Law Enforcement Union Asks Political Leaders for More Protection
The president of Texas' largest law enforcement union says political leaders should be doing more to protect officers and their families.
Austin Police Sgt. Todd Harrison heads up the Combined Law Enforcement Associations of Texas, or CLEAT.
In a statement released Wednesday, Harrison said
"There is an open war against the police on the streets of America. President Obama and all the politicians in Texas and the U.S. have something in common: they've done absolutely nothing.'"
Harrison wants President Obama to cut short his Alaskan trip, return to Washington and push for emergency legislation that would help protect officers and their families.
"The President needs to do more than answer letters and phone up our widows in order to gain media attention.
"There is an open war against the police on the streets of America.
"President Obama and all the politicians in Texas and the U.S. have something in common, they've done absolutely nothing.
"First, our leaders should publicly denounce organizations and individuals who openly call for the assault and murder of law enforcement personnel.
"That should have been done during the avalanche of anti-police hate speech following the events in Ferguson, Missouri. But it didn't happen.
"Nobody should be able to get on social media and call for the death of law enforcement officers. Free speech does not extend to individuals who openly plan and encourage the murder of cops. Threats like these should be actionable under the law.
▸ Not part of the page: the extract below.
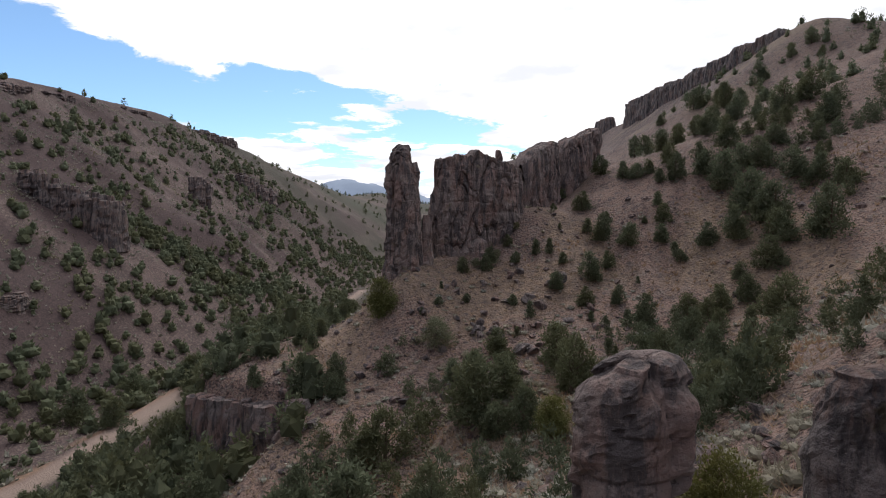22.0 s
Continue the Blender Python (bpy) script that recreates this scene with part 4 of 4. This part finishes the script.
JUNIPERS_SPIRE_FOOT_MORE = ((-0.4, 227.4, 0.8, "b"), (1.3, 227.6, 1.0, "b"), (2.6, 228.6, 0.7, "b"), (3.8, 229.4, 0.9, "b"), (5.0, 230.8, 0.8, "b"), (6.4, 232.8, 0.9, "b"), (0.3, 226.2, 0.6, "b"), (-16.5, 212.5, 1), (-11.8, 213, 3), (-18.7, 211.3, 1.9), (-11.6, 210.7, 2.1), (-27.4, 213.7, 5.1))
JUNIPERS_VALLEY_HEAD = ((-52.2, 314.1, 7.3), (-45.6, 311.7, 6), (-59.8, 289.9, 7.5), (-51.7, 305.3, 6.8), (-70.1, 282.5, 6.6), (-62.6, 263.4, 5.4), (-73.8, 268.4, 7.5), (-56.6, 233.9, 3.5), (-54.9, 247.2, 4), (-50.4, 220.6, 4.4), (-57.3, 178.1, 6.3), (-57.3, 172.1, 5), (-36.2, 173.5, 4.2), (-32.7, 179.1, 4.5), (-60, 212.2, 6.3), (-61.9, 198.9, 6.7), (-66, 186.3, 6.5))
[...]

"Law enforcement officer's families are vulnerable too.
"We need to seek legislation to make it a capital offense to murder an immediate family member of a law enforcement officer if that crime is connected to the occupation in any way.
"Just a few minutes ago, elected officials in Texas were calling on folks to thank cops like me and send over a dessert when they see us in public and in uniform.
"I'll buy my own food, thank you very much.
"I'd rather the politicians quit coddling the anti-police crowd and stand up for the police during the Texas legislative session when both the House and Senate voted overwhelmingly to stop us from being able to ask whether or not those openly carrying guns were licensed.
"Those amendments by Democratic Representative Harold Dutton and Republican Senator Don Huffines passed both chambers. CLEAT led a lonely fight over the Memorial Day weekend to strip that language back out of the law.
"It's going to take more than a piece of pie and a thank you from the politicians to fix what's wrong in this country.
"The elected leaders should be talking about protecting lives, not just publicly saying thank you.
"We know the difference between political rhetoric and action.
"Showing political respect for law enforcement officers – it's not just for cop funerals."